The FCO says: “The security situation in eastern DRC remains unstable. The continued presence of armed groups, military operations against them, intercommunal violence and an influx of refugees from neighbouring countries all contribute to a deterioration in the political, security and humanitarian situation.

“There are continued reports of kidnappings, including of staff from international NGOs.

“Tourists in eastern DRC have been known to be left very vulnerable as a result of trying to travel independently without escorted transport, and the risk of kidnap or injury as a result of armed or criminal activity remains high.”

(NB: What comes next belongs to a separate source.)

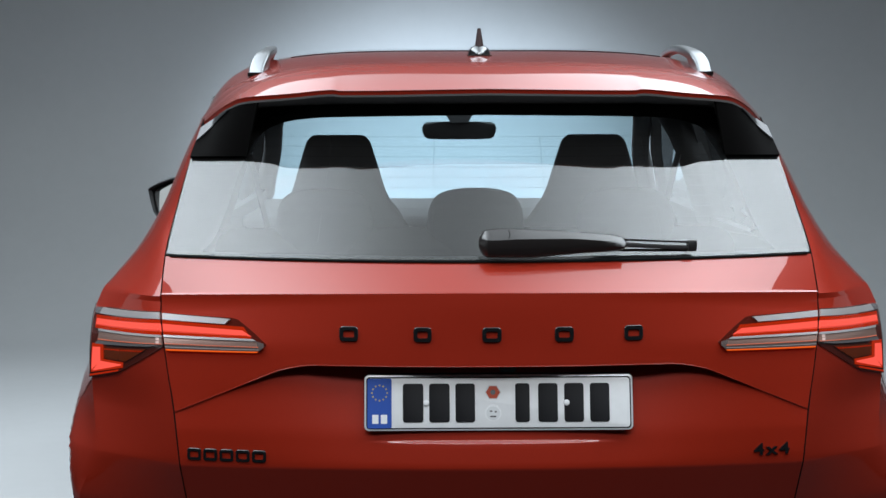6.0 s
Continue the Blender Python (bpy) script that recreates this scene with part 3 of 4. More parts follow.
def roof():
    def sp(u, v):
        x = u * 0.605
        ly = min(lip_y(abs(x)), 0.515)
        y = ly + (0.522 - ly) * v
        return (x, y, spoiler_z(x, y))
    us = sorted(set([math.copysign(round(abs(v) ** 0.75, 4), v) for v in lin(-1, 1, 60)] + [-0.515, -0.4925, 0.4925, 0.515]))
    vs = [0, 0.008, 0.03] + lin(0.07, 1, 12)
    top = sheet(sp, us, vs)

    def under(u, v):
        x = u * 0.605
        ly = min(lip_y(abs(x)), 0.515)
        z0 = spoiler_z(x, ly)
        if v < 0.25:
            return (x, ly + 0.002 + 0.01 * v, z0 - 0.013 * v / 0.25)
        t = (v - 0.25) / 0.75
        y1 = window_y(abs(x), 0.560) + 0.03
        z1 = 0.562 - 0.04 * abs(u) ** 6
        return (x, ly + 0.0045 + (max(y1, ly + 0.012) - ly - 0.0045) * t, z0 - 0.013 + (z1 - z0 + 0.013) * t)
    spo = raw_part("spoiler", oriented(lifted(top), (0, 0, 1)), RED, car, "orange-red roof spoiler over the rear window", 30)
    raw_part("spoiler_lip", oriented(lifted(sheet(under, us, [0, 0.06, 0.12, 0.17])), (0, -1, 0)), RED, spo, "orange-red trailing lip of the spoiler", 30)
    raw_part("spoiler_underside", oriented(lifted(sheet(under, us, [0.17, 0.25] + lin(0.35, 1, 6))), (0, 0, -1)), UNDER, spo, "black spoiler underside", 30)

    def rf(u, y):
        x = u * roof_w(y)
        return (x, y, roof_z(x, y))
    half = [abs(v) ** 0.6 for v in lin(0, 1, 24)][:-3] + [0.94, 0.955, 0.97, 0.98, 0.99, 1.0]
    usr = [-v for v in half[:0:-1]] + half
    m = sheet(rf, usr, [0.5255] + lin(0.535, 2.52, 50))
    raw_part("roof", oriented(lifted(m), (0, 0, 1)), RED, car, "orange-red roof panel", 30, TRIM, 0.009)

    def sun(u, y):
        x = u * 0.445
        return (x, y, roof_z(x, y) + 0.0015)
    raw_part("sunroof", oriented(lifted(sheet(sun, lin(-1, 1, 20), lin(0.93, 1.86, 20))), (0, 0, 1)), GLOSSB, car, "black glass panoramic sunroof", 40, None, 0.003)


roof()


def shut_lines():
    """Narrow dark joints pressed into the spoiler and the roof's rear corners."""
    for s in (-1, 1):
        runs = [[(s * x, 0.36 + 0.20 * x * x, "s") for x in lin(0.20, 0.47, 14)],
                [(s * (0.50 + 0.075 * t), 0.53 + 0.115 * t, "r") for t in lin(0, 1, 10)]]
        # the bumper's joint runs down the flank from the lamp's foot
        seam = [(corner_y(0.012) + 0.004 + 0.30 * t, 0.012 - 0.13 * t ** 0.85) for t in lin(0, 1, 14)]
        pts = [Vector((s * (flank(y, z) - 0.0004), y, z + ZP)) for y, z in seam]
        part("shut_line", sweep(pts, lambda i: [(0.0010, 0), (0, 0.0010), (-0.0010, 0), (0, -0.0010)]), DEEPRED, car, "narrow dark joint line")
        # dark rubber behind the gap between tailgate and quarter
        gap = [Vector((s * (edge_x(z) - 0.001), gate_y(edge_x(z) - 0.002, z) + 0.014, z + ZP)) for z in lin(-0.60, 0.262, 40)]
        part("gap_seal", sweep(gap, lambda i: rounded(0.016, 0.012, 0.003, 2)), SEAL, car, "black rubber seal")
        for run in runs:
            pts = [Vector((x, y, (spoiler_z(x, y) if k == "s" else roof_z(x, y)) + ZP - 0.0004)) for x, y, k in run]
            part("shut_line", sweep(pts, lambda i: [(0.0013, 0), (0, 0.0009), (-0.0013, 0), (0, -0.0009)]), DEEPRED, car, "narrow dark joint line")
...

Q Where did the kidnap take place?

In the vast Virunga National Park, which is about the size of Devon and lies at the extreme east of the DRC, adjoining Uganda and sharing the Rwenzori Mountains. The Foreign Office warns: “Armed groups are sometimes active within the park.”

Few UK travel firms offer trips to the region, because of the Foreign Office warning against travel. But the adventure operator Wild Frontiers is selling a two-week trip in November 2018: a two-week trip selling for £5,700.

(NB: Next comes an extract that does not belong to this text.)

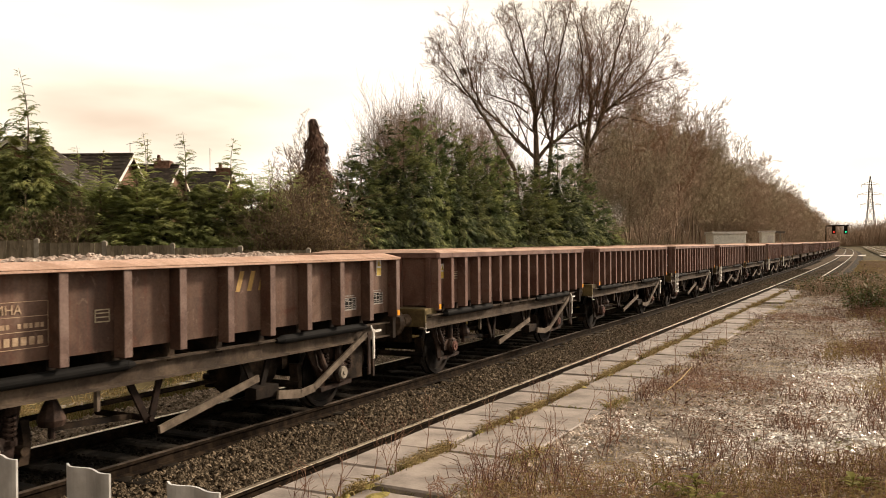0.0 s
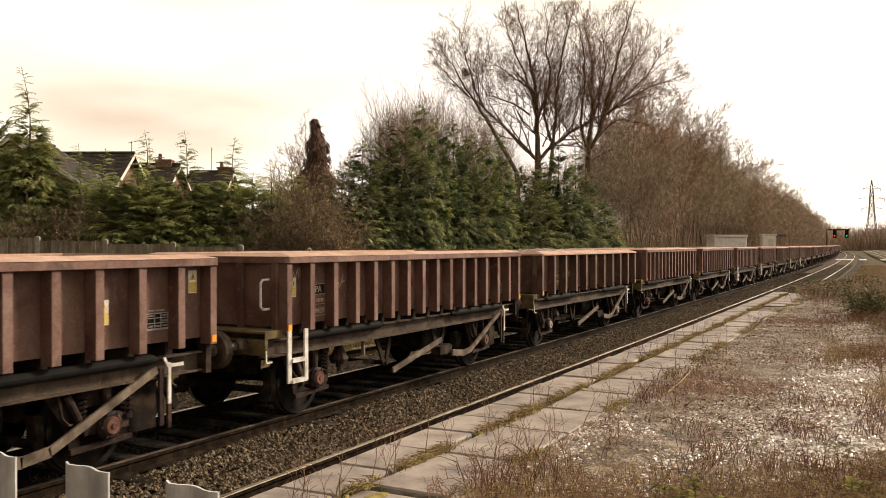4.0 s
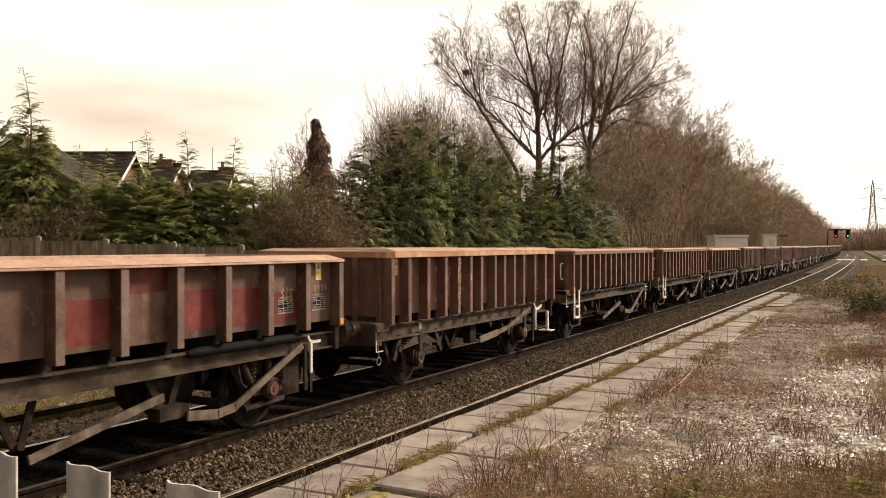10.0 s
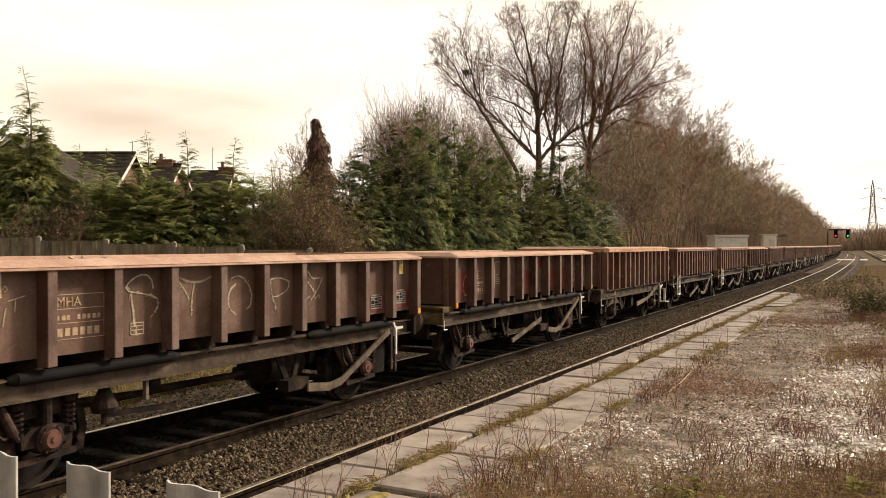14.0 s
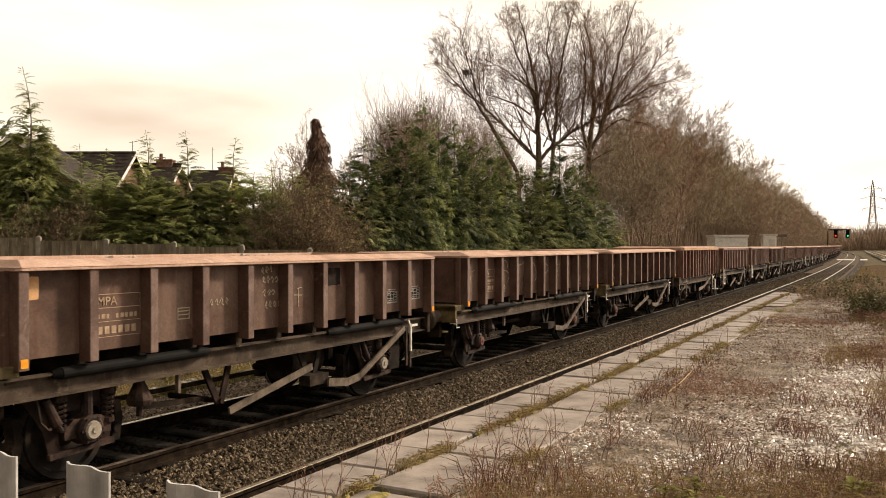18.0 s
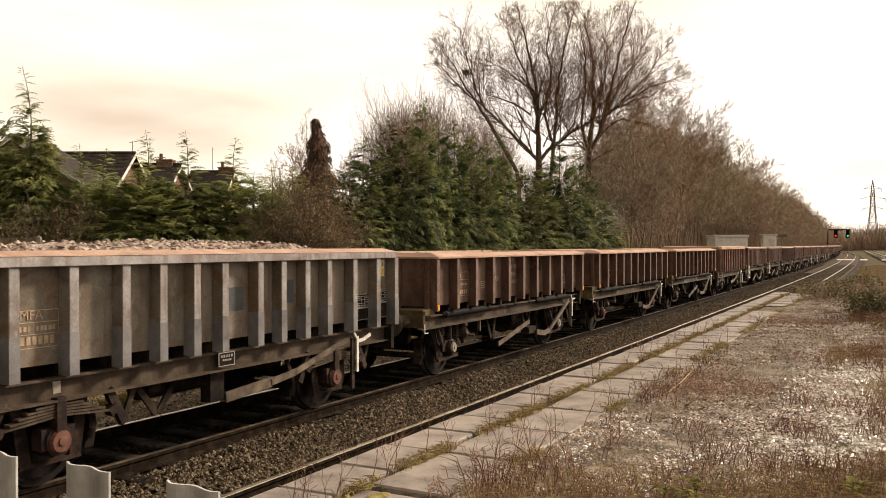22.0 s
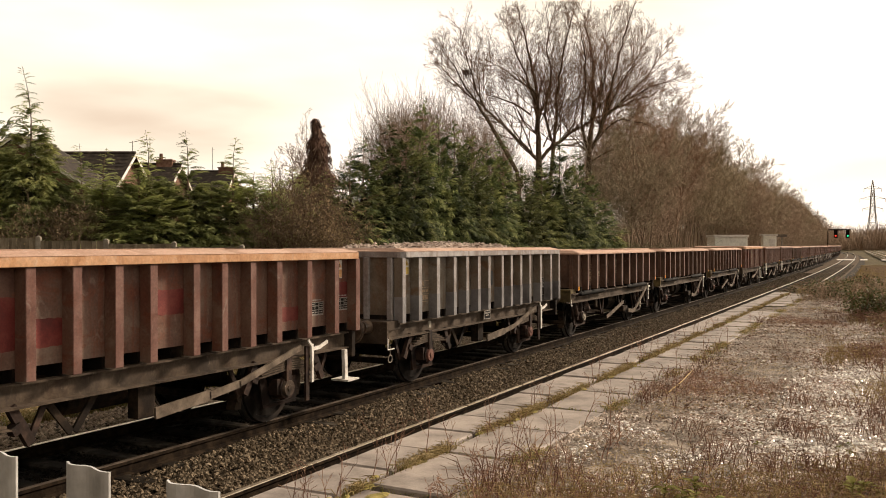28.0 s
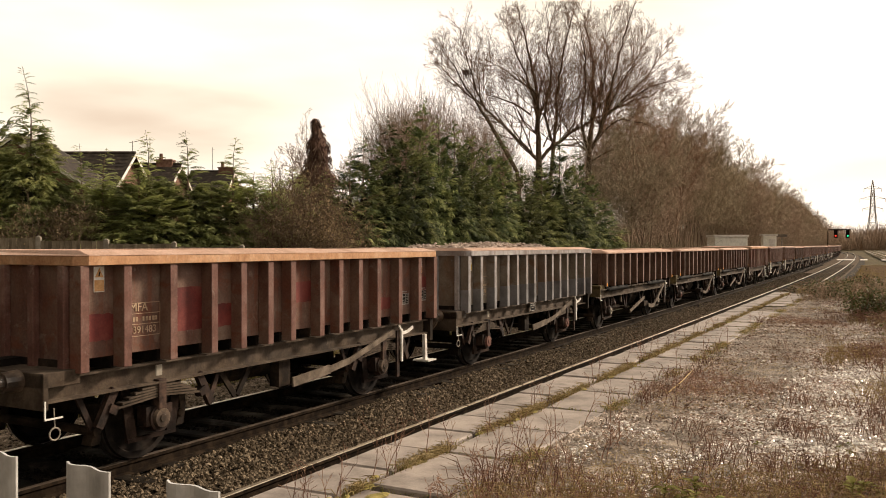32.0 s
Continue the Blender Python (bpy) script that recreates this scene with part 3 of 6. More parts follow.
def surge(t):
    """A smooth run through the values."""
    k = min(int(t), 31)
    u = t - k
    a, b, c, d = (SURGE[min(max(k + q, 0), 32)] for q in (-1, 0, 1, 2))
    return .5 * (2 * b + (c - a) * u + (2 * a - 5 * b + 4 * c - d) * u * u + (3 * b - a - 3 * c + d) * u ** 3)


def run(t):
    """How far the train has gone at t seconds; it is slowing down."""
    return sum(c * (t / 32) ** (k + 1) for k, c in enumerate(SPEED)) + surge(t)


def text_mesh(word, size, material):
    """Letters as a thin mesh in the plane x = 0 that reads along +y seen from +x."""
    cu = bpy.data.curves.new("letters", 'FONT')
    cu.body, cu.size, cu.extrude = word, size, 0.002
    ob = bpy.data.objects.new("letters", cu)
    scene.collection.objects.link(ob)
    me = bpy.data.meshes.new_from_object(ob.evaluated_get(bpy.context.evaluated_depsgraph_get()))
    bpy.data.objects.remove(ob)
    me.transform(Matrix(((0, 0, 1, 0), (1, 0, 0, 0), (0, 1, 0, 0), (0, 0, 0, 1))))
    me.materials.clear()
    me.materials.append(material)
    return me


def wheel_meshes():
    w = MB()
    prof = [(.47, -.065), (.495, -.065), (.495, -.045), (.472, -.03), (.46, .065), (.40, .065), (.385, .02), (.15, .03), (.10, .09), (.0, .09), (.0, -.05), (.10, -.05), (.15, -.015), (.385, -.02), (.40, -.065)]
    n = 28
    pts, fcs, k = [], [], len(prof)
    for i in range(n):
        a = 2 * math.pi * i / n
        pts += [(x, r * math.cos(a), r * math.sin(a)) for r, x in prof]
    for i in range(n):
        j = (i + 1) % n
        fcs += [(i * k + q, i * k + q + 1, j * k + q + 1, j * k + q) for q in range(k - 1) if not (prof[q][0] == 0 and prof[q + 1][0] == 0)]
    w.poly(pts, fcs)
    return w.mesh("wheel", M["wheel"], smooth=False)


WHEEL = wheel_meshes()
WHEEL_R = WHEEL.copy()
WHEEL_R.transform(Matrix.Scale(-1, 4, (1, 0, 0)))
WHEEL_R.flip_normals()
AXLE = MB().tube((-.72, 0, 0), (.72, 0, 0), .075, n=10).mesh("axle", M["wheel"])
TREAD = MB()
_n = 28
TREAD.poly([(x, .4725 * math.cos(2 * math.pi * i / _n), .4725 * math.sin(2 * math.pi * i / _n)) for x in (-.02, .05) for i in range(_n)],
           [(i, (i + 1) % _n, _n + (i + 1) % _n, _n + i) for i in range(_n)])
TREAD = TREAD.mesh("tread", M["tread"])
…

The founder, Jonny Bealby, travelled to the region in November 2017 with the broadcaster, Kate Humble. He wrote: “I am more convinced than ever that there is something exciting happening in this forgotten part of Africa and can’t wait to start helping others discover it.

“Through no fault of their own the people of the Congo have suffered hugely in recent times. Corrupt officials, indifferent international geopolitics and ruthless multinationals and their desire for specialist minerals, have all played a part in creating the country’s current situation.”

Kate Humble, broadcaster; John Kehekwam, primatologist and conservationist; and Jonny Bealby, founder of Wild Frontiers

Q Will the UK government be able to help the kidnap victims?

The Foreign Office makes it sound unlikely: “The lack of infrastructure throughout the country and continued insecurity in eastern DRC often prevent the British Embassy in Kinshasa [the capital, in the far west of DRC] from being able to extend normal levels of consular assistance to British nationals anywhere in the DRC other than Kinshasa.”

In addition, the FCO has a long-standing policy of never paying or facilitating ransoms.

Q What about travel insurance?

Standard travel insurance is invalidated if the policyholder chooses to visit a dangerous region: one standard policy from a large insurer says: “You are covered as long as the FCO has not advised against travel to the country or specific region.”

Some NGO staff, journalists and people with relatives in risky areas have special policies which cover risky areas, but it is expensive: one such policy costs £50 for a week, and it is questionable whether people who are visiting the DRC in order to save cash would invest in expensive insurance.

Q How frequent are kidnappings?

According to Voyager Insurance Services, which specialises in high-risk travel: “Every year there are more than 40,000 kidnappings globally.” That works out at one every 13 minutes on average.

The insurer adds: “Most kidnappings occur to obtain a ransom and few victims are rescued or released safely without ransoms being paid.

“Unfortunately you cannot rely on government support and they certainly won’t pay any ransom demand for you.”

Kidnappings in eastern DRC are frequent, with most victims being Congolese.